--- Material to process ---
%%
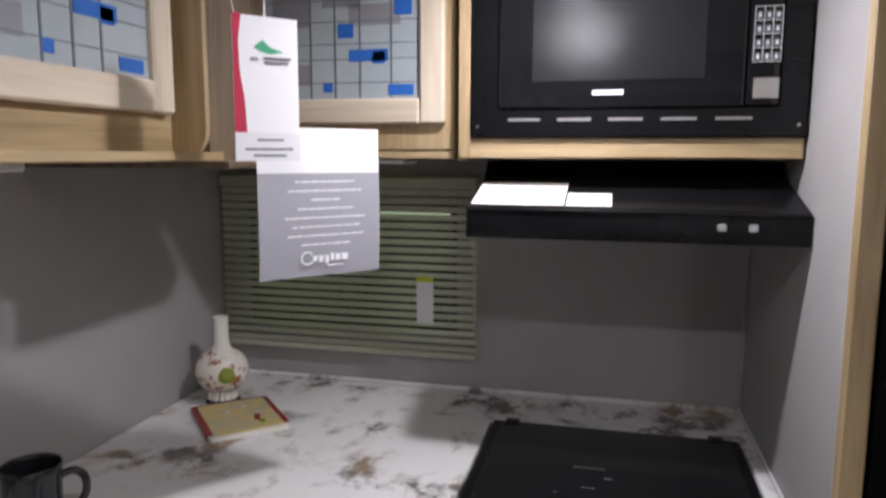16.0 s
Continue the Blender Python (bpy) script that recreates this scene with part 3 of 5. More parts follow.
tri = thing("trivet", (-1.695, 1.048, 0.910), "painted ceramic trivet with a dark red rim on the worktop", "trivet")
tri.matrix_basis = pose(-1.695, 1.048, 0.910, 0, 0, 42.7)
ORIGIN[tri] = Vector((0, 0, 0))
part("tile", prism(bmesh.new(), rounded(-0.105, 0.108, -0.088, 0.088, 0.012), "z", 0.0005, 0.0125, bev=0.004), M_CHINA, tri, smooth=40)
part("rim", prism(bmesh.new(), rounded(-0.107, 0.092, -0.090, 0.090, 0.012), "z", 0.002, 0.0145, bev=0.003), M_TRIVETR, tri, "dark red glazed rim", 40)
part("picture", prism(bmesh.new(), rounded(-0.094, 0.100, -0.076, 0.076, 0.008), "z", 0.010, 0.0152), M_TRIVET, tri, "painted picture in yellow and cream")
for fx, fy, c in ((0.02, 0.035, M_TRIVETR), (0.04, 0.03, M_TRIVETR), (0.06, 0.036, M_GREENP), (-0.03, -0.02, M_CHINA), (-0.05, 0.02, M_CHINA), (0.005, 0.042, M_CHINA)):
    part("painted_flower", prism(bmesh.new(), [(fx + 0.012 * math.cos(k), fy + 0.008 * math.sin(k)) for k in (0, 0.9, 1.8, 2.7, 3.6, 4.5, 5.4)], "z", 0.0152, 0.0156), c, tri)


def leaf(bm, base, direction, length, width, droop):
    d = Vector(direction).normalized()
    s = d.cross(Vector((0, 0, 1)))
    s = s.normalized() if s.length > 1e-3 else Vector((1, 0, 0))
    up = s.cross(d)
    rows = []
    for k, w in enumerate((0.15, 0.86, 1.0, 0.85, 0.5, 0.03)):
        u = k / 5
        c = Vector(base) + d * length * u - Vector((0, 0, 1)) * droop * u * u
        rows.append([bm.verts.new(c - s * width * w / 2 + up * 0.12 * width * w), bm.verts.new(c), bm.verts.new(c + s * width * w / 2 + up * 0.12 * width * w)])
    for a, b in zip(rows, rows[1:]):
        bm.faces.new((a[0], a[1], b[1], b[0])), bm.faces.new((a[1], a[2], b[2], b[1]))


PX, PY = -0.455, 0.948
plant = thing("potted_plant", (PX, PY, 0.910), "green plastic basil plant in a small speckled olive pot", "plant")
part("pot", lathe(bmesh.new(), [(0, 0.004), (0.038, 0.004), (0.042, 0.014), (0.044, 0.06), (0.042, 0.085), (0.040, 0.086), (0.037, 0.07), (0, 0.07)], (PX, PY, 0.910)), M_POT, plant, "", 40)
part("saucer", lathe(bmesh.new(), [(0, 0.0), (0.046, 0.0), (0.056, 0.006), (0.057, 0.014), (0.053, 0.013), (0.043, 0.006)], (PX, PY, 0.9105)), M_POT, plant, "olive saucer", 40)
rnd = random.Random(4)
for k in range(40):
    a = 2.4 * k
    lean = 0.035 + 0.115 * rnd.random()
    high = 1.01 + 0.15 * rnd.random() + (0.03 if lean < 0.07 else 0)
    top = Vector((PX + lean * math.cos(a), max(YP + 0.035, PY + lean * math.sin(a)), high))
    st = curve([(PX + 0.015 * math.cos(a), PY + 0.015 * math.sin(a), 0.975), (Vector((PX, PY, 1.0)) * 0.55 + top * 0.45) + Vector((0, 0, 0.025)), top], 8)
    stem = part("stem", tube(bmesh.new(), st, 0.0014, 6), M_LEAF, plant)
    bm = bmesh.new()
    for j in range(12):
        u = 0.30 + 0.70 * j / 11
        p = st[min(8, int(u * 8))]
        b = 2.4 * j + a
        dy = math.sin(b)
        if p.y + dy * 0.055 < YP + 0.02:
            dy = abs(dy)
        leaf(bm, p, (math.cos(b), dy, -0.15 + 0.8 * rnd.random()), 0.028 + 0.022 * rnd.random(), 0.020 + 0.012 * rnd.random(), 0.014)
    part("leaves", bm, M_LEAF, stem, "", 70)

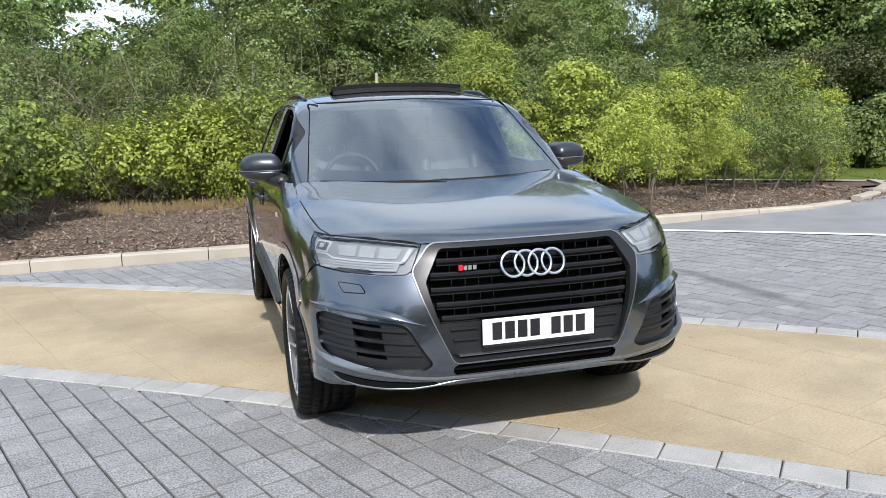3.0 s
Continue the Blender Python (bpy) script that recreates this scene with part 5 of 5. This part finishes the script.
%%
--- Requirements ---
Only the lines from the start of the material through the line containing "a[2], b[2], b[1]))" should be transcribed. Pictures stay out.

--- Response ---
16.0 s
Continue the Blender Python (bpy) script that recreates this scene with part 3 of 5. More parts follow.
tri = thing("trivet", (-1.695, 1.048, 0.910), "painted ceramic trivet with a dark red rim on the worktop", "trivet")
tri.matrix_basis = pose(-1.695, 1.048, 0.910, 0, 0, 42.7)
ORIGIN[tri] = Vector((0, 0, 0))
part("tile", prism(bmesh.new(), rounded(-0.105, 0.108, -0.088, 0.088, 0.012), "z", 0.0005, 0.0125, bev=0.004), M_CHINA, tri, smooth=40)
part("rim", prism(bmesh.new(), rounded(-0.107, 0.092, -0.090, 0.090, 0.012), "z", 0.002, 0.0145, bev=0.003), M_TRIVETR, tri, "dark red glazed rim", 40)
part("picture", prism(bmesh.new(), rounded(-0.094, 0.100, -0.076, 0.076, 0.008), "z", 0.010, 0.0152), M_TRIVET, tri, "painted picture in yellow and cream")
for fx, fy, c in ((0.02, 0.035, M_TRIVETR), (0.04, 0.03, M_TRIVETR), (0.06, 0.036, M_GREENP), (-0.03, -0.02, M_CHINA), (-0.05, 0.02, M_CHINA), (0.005, 0.042, M_CHINA)):
    part("painted_flower", prism(bmesh.new(), [(fx + 0.012 * math.cos(k), fy + 0.008 * math.sin(k)) for k in (0, 0.9, 1.8, 2.7, 3.6, 4.5, 5.4)], "z", 0.0152, 0.0156), c, tri)


def leaf(bm, base, direction, length, width, droop):
    d = Vector(direction).normalized()
    s = d.cross(Vector((0, 0, 1)))
    s = s.normalized() if s.length > 1e-3 else Vector((1, 0, 0))
    up = s.cross(d)
    rows = []
    for k, w in enumerate((0.15, 0.86, 1.0, 0.85, 0.5, 0.03)):
        u = k / 5
        c = Vector(base) + d * length * u - Vector((0, 0, 1)) * droop * u * u
        rows.append([bm.verts.new(c - s * width * w / 2 + up * 0.12 * width * w), bm.verts.new(c), bm.verts.new(c + s * width * w / 2 + up * 0.12 * width * w)])
    for a, b in zip(rows, rows[1:]):
        bm.faces.new((a[0], a[1], b[1], b[0])), bm.faces.new((a[1], a[2], b[2], b[1]))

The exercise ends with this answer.